Work to do:
Find the lines with the string "Python" and return them.

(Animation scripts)

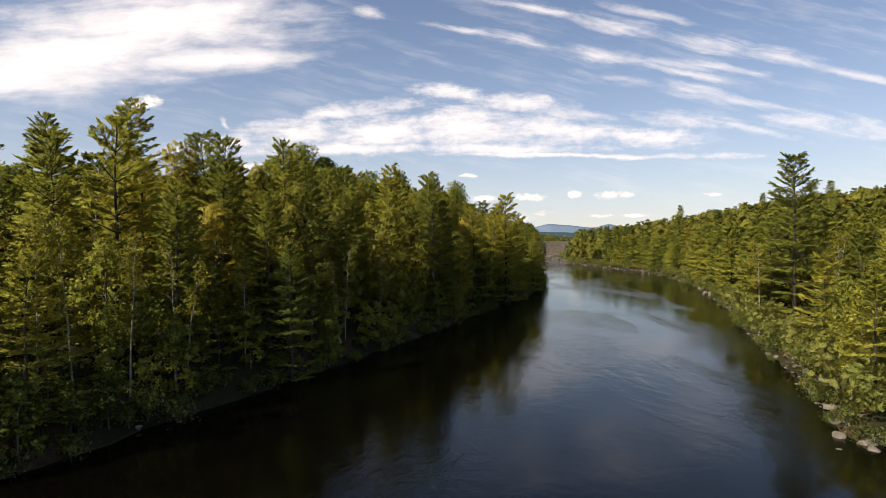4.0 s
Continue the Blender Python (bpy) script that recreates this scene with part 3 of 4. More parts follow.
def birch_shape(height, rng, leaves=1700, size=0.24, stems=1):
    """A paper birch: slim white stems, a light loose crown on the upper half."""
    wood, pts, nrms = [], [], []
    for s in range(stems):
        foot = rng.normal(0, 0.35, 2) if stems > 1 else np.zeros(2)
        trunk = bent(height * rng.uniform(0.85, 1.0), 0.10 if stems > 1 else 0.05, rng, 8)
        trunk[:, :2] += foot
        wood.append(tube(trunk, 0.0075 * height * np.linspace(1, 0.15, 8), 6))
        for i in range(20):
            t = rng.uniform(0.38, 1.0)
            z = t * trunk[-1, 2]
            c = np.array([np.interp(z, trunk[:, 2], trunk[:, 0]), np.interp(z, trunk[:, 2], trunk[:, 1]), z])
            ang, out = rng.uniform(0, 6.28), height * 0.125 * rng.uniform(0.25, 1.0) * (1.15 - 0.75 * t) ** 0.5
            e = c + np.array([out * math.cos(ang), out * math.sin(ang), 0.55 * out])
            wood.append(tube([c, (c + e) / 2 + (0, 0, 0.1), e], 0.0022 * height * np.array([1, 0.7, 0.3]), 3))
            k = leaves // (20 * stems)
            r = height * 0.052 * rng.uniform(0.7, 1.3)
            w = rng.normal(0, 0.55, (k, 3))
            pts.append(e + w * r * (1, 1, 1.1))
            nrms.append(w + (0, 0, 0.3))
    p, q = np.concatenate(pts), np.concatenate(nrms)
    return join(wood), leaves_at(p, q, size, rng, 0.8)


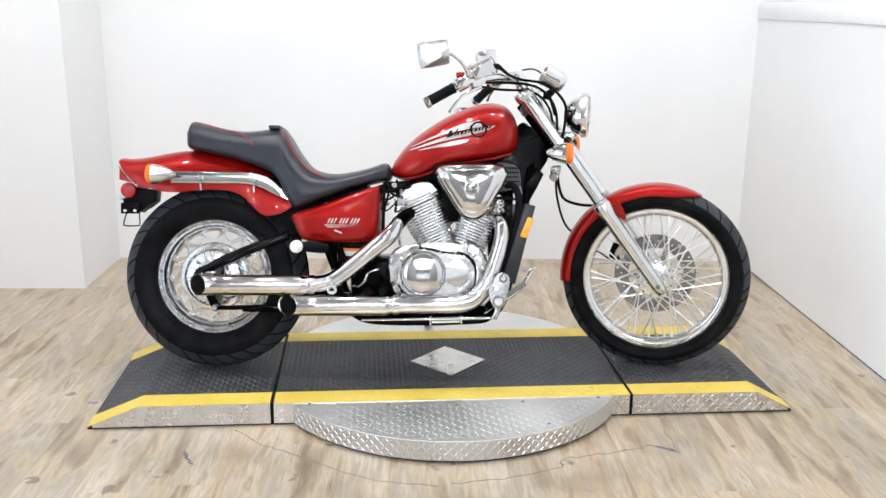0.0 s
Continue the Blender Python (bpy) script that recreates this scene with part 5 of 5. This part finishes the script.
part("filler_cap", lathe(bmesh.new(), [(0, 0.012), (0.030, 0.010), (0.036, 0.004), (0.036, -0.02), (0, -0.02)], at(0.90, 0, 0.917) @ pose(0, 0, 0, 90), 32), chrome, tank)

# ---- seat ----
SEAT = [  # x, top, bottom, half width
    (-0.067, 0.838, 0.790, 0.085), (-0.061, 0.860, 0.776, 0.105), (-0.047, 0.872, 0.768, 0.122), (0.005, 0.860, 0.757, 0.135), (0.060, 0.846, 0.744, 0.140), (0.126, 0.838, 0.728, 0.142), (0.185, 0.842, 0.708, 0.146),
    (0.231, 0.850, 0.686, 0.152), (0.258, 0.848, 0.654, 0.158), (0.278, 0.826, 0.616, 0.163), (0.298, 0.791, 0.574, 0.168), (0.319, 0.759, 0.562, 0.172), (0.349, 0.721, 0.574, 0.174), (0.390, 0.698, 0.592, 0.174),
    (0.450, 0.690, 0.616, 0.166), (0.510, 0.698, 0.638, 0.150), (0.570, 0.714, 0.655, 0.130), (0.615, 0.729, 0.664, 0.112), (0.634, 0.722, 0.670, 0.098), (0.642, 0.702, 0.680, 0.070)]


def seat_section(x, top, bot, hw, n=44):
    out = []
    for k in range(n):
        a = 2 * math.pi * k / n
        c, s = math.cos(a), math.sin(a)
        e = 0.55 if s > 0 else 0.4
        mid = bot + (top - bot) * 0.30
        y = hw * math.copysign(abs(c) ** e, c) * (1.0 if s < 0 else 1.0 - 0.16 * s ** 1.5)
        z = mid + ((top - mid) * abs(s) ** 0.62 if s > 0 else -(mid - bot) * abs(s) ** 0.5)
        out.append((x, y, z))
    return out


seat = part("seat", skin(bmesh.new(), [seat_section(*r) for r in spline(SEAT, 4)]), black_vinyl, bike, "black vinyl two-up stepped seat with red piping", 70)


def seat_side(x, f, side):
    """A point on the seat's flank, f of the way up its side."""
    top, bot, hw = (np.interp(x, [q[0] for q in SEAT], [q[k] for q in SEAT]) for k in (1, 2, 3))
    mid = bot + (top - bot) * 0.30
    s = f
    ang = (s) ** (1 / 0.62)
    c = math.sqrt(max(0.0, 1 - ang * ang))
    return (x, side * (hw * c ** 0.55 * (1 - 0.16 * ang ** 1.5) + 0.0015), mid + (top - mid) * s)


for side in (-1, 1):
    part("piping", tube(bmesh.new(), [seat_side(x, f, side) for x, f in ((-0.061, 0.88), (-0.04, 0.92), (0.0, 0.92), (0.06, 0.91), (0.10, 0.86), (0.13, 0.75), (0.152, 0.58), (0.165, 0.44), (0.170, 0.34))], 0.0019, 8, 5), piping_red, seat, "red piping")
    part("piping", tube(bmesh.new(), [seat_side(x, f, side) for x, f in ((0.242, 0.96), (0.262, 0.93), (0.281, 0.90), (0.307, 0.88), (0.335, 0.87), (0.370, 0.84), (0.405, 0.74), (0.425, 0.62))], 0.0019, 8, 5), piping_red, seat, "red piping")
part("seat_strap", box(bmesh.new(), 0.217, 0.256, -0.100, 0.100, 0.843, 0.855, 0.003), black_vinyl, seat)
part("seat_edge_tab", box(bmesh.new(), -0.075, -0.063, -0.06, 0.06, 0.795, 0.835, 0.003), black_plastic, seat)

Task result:
Continue the Blender Python (bpy) script that recreates this scene with part 3 of 4. More parts follow.
Continue the Blender Python (bpy) script that recreates this scene with part 5 of 5. This part finishes the script.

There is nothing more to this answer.